AVFormulation

The $\vec A-V$ formulation is a $\vec B$ conformal formulation, which strongly enforces $\vec ∇ \cdot \vec B = 0$ in the solution. It is a mixed time domain formulation available from Hephaestus, similar to the AFormulation but with the direct inclusion of the electric scalar potential $V$, which can improve numerical stability for domains containing large variations in resisitivity carrying persistent currents.

The governing equations for this formulations is given by Ampere’s law:

\[\vec ∇× \left(ν \vec ∇× \vec A\right) +σ\left(\partial_t \vec A + \vec ∇ V \right) = \vec J^\mathrm{ext}\]

and the continuity of current

\[\vec ∇ \cdot \left[-σ\left(\partial_t \vec A + \vec ∇ V \right) \right] = 0\]

where $\vec A ∈ H(\mathrm{curl})$, $V ∈ H^1$ and $\vec J^\mathrm{ext} ∈ H(\mathrm{div})$.

The material coefficients $σ$ and $ν$ vary spatially and represent the local electric conductivity and the magnetic reluctivity (the reciprocal of the magnetic permeability) respectively. In terms of these variables, the magnetic flux density $\vec B = \vec ∇ × \vec A$, the magnetic field $\vec H = ν \vec ∇× \vec A$, the (induced) electric field $\vec E = - \partial_t \vec A - \vec ∇ V $, the induced electric current $\vec J_\mathrm{ind} = - σ\left(\partial_t \vec A + \vec ∇ V\right)$, and the total electric current $\vec J = \vec J^\mathrm{ext} - σ\left(\partial_t \vec A + \vec ∇ V\right)$.

Weak Form

The $\vec A-V$ formulation is solved using the weak form

\[\langle ν \vec ∇× \vec A, \vec ∇× \vec v \rangle_{\vec L^2(\Omega)} + \left\langle σ \left(\partial_t \vec A + \vec ∇ V\right), \vec v \right\rangle_{\vec L^2(\Omega)} - \langle \vec J^\mathrm{ext}, \vec v\rangle_{\vec L^2(\Omega)} - \langle \vec H × \vec n, \vec v\rangle_{\vec L^2(\partial \Omega)} = 0\] \[\left\langle σ \left(\partial_t \vec A + \vec ∇ V\right), \vec ∇ q \right\rangle_{\vec L^2(\Omega)} - \left\langle σ \left(\partial_t \vec A + \vec ∇ V\right)\cdot \vec n, q \right\rangle_{\vec L^2(\partial \Omega)} = 0\]

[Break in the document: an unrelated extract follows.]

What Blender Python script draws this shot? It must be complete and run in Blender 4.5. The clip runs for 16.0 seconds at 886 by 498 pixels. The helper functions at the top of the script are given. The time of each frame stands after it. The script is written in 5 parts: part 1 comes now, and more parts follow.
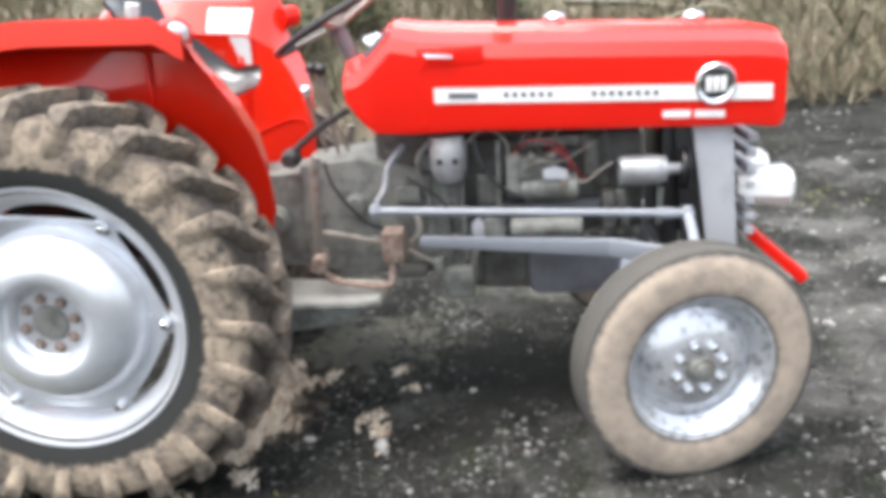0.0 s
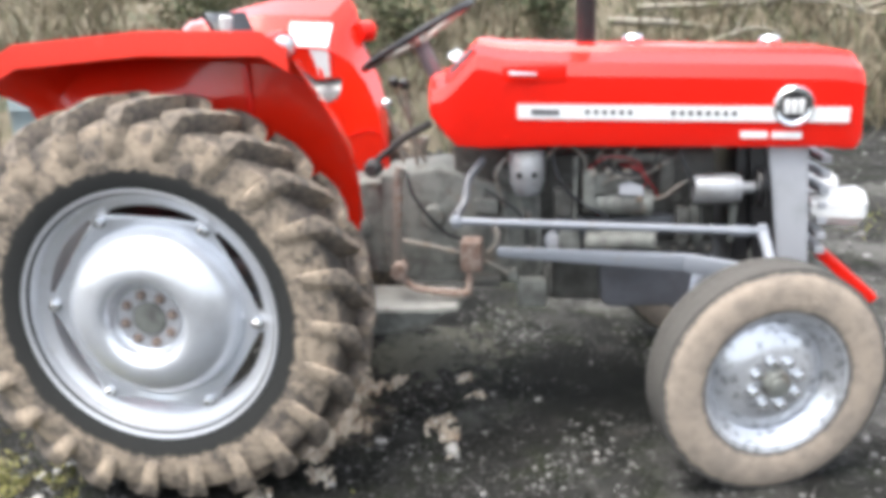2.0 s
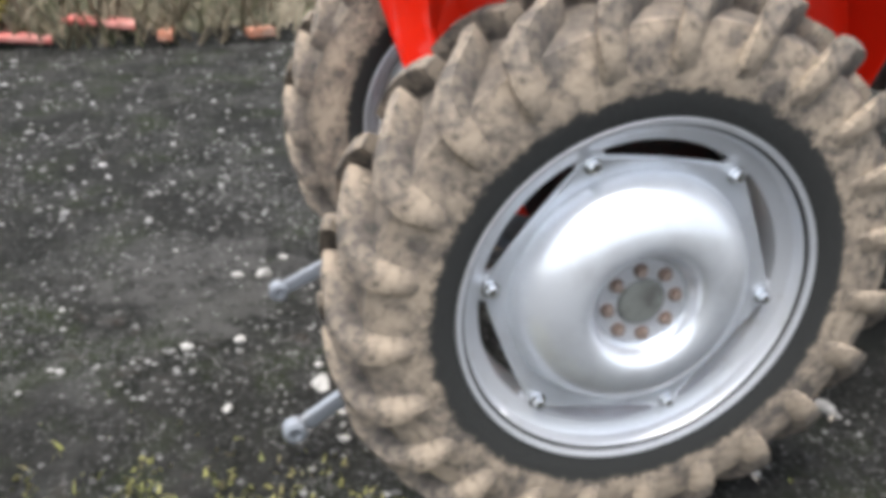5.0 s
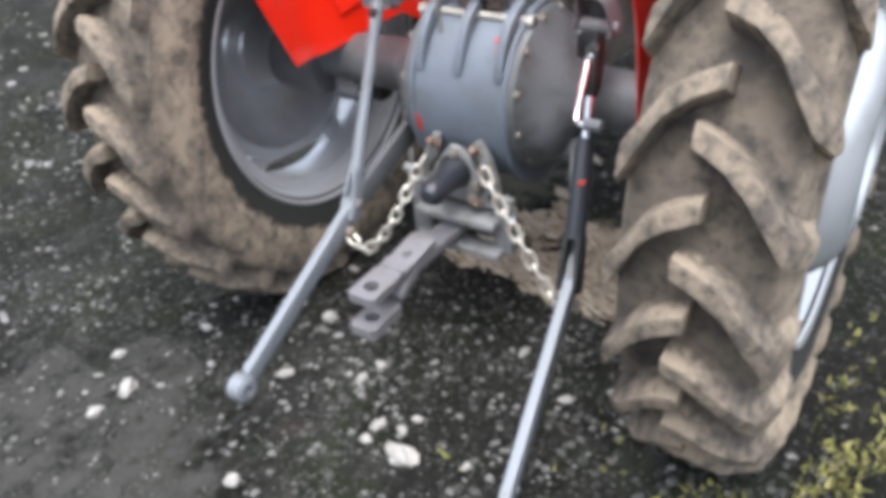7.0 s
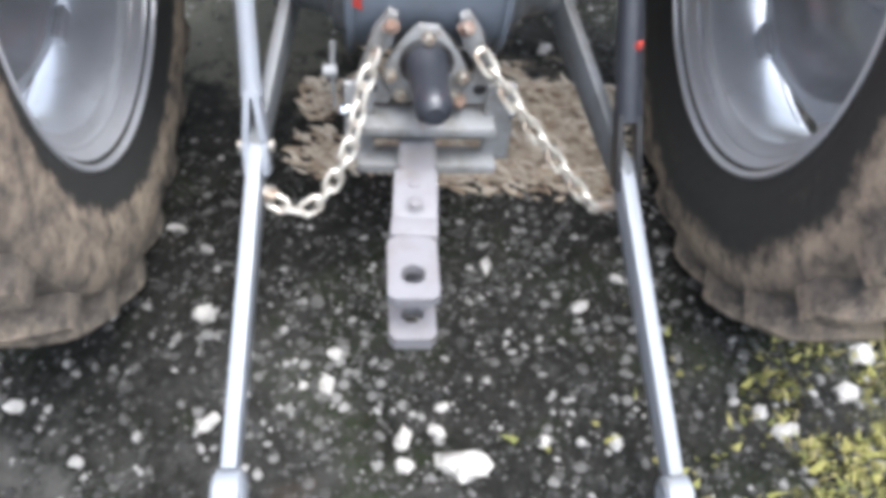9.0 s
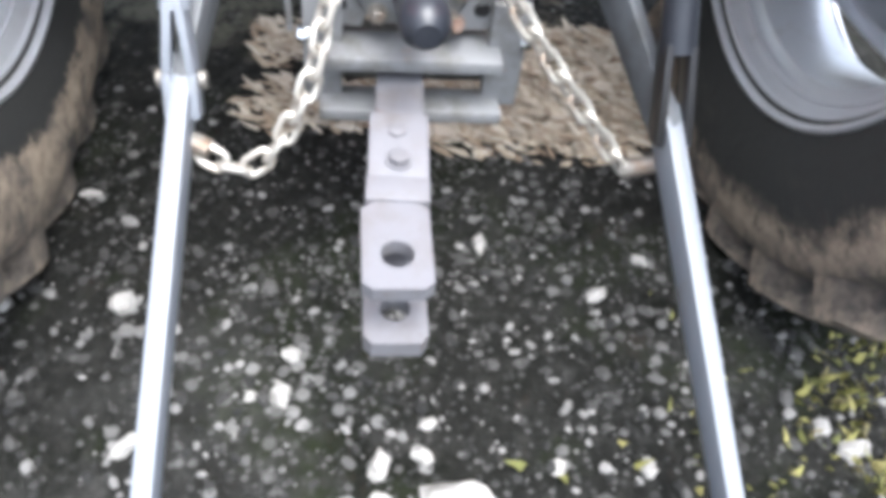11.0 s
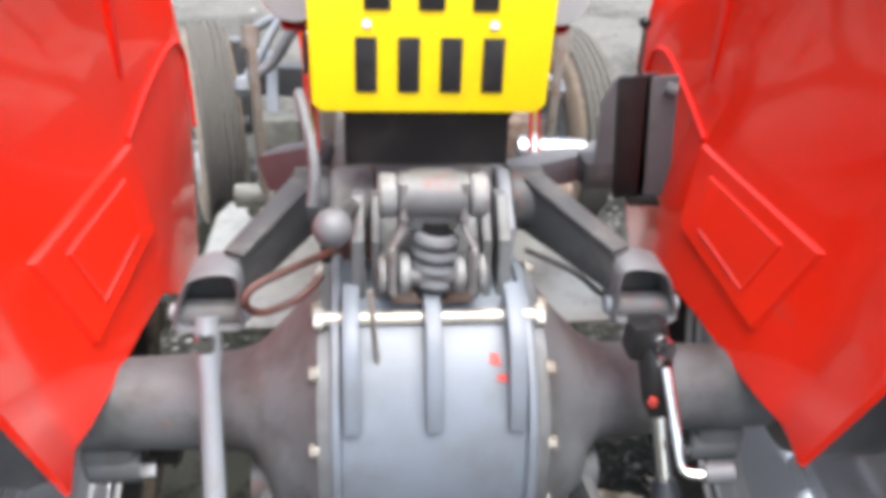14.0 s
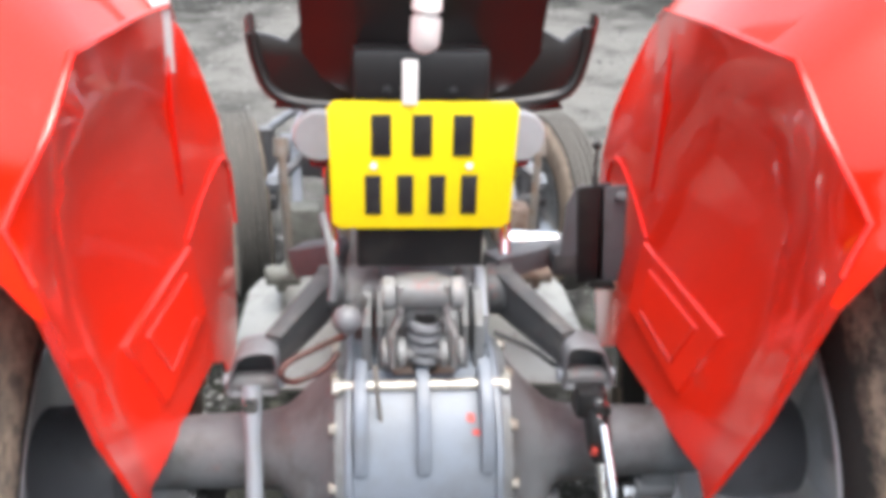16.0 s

where the test functions $\vec v ∈ H(\mathrm{curl})$, $q ∈ H^1$. Time discretisation is performed using a backwards Euler method,

\[\vec A_{n+1} = \vec A_{n} + \delta t \left(\partial_t \vec A\right)_{n+1}\]

Substituting into the weak form evaluated at timestep $n+1$;

\[\langle ν \delta t \vec ∇× \partial_t \vec A_{n+1}, \vec ∇× \vec v \rangle_{\vec L^2(\Omega)} + \langle σ \partial_t \vec A_{n+1}, \vec v \rangle_{\vec L^2(\Omega)} + \langle σ \vec ∇ V_{n+1}, \vec v \rangle_{\vec L^2(\Omega)} = \langle \vec J_{n+1}^\mathrm{ext}, \vec v\rangle_{\vec L^2(\Omega)} -\langle ν \vec ∇× \vec A_n, \vec ∇× \vec v \rangle_{\vec L^2(\Omega)} + \langle \vec H_{n+1} × \vec n, \vec v\rangle_{\vec L^2(\partial \Omega)}\] \[\left\langle σ \left(\partial_t \vec A_{n+1} + \vec ∇ V_{n+1}\right), \vec ∇ q \right\rangle_{\vec L^2(\Omega)} + \left\langle J_{n+1}^\mathrm{ind} \cdot \vec n, q \right\rangle_{\vec L^2(\partial \Omega)} = 0\]

which can be solved simultaneously for $\partial_t \vec A_{n+1}$ and $V_{n+1}$.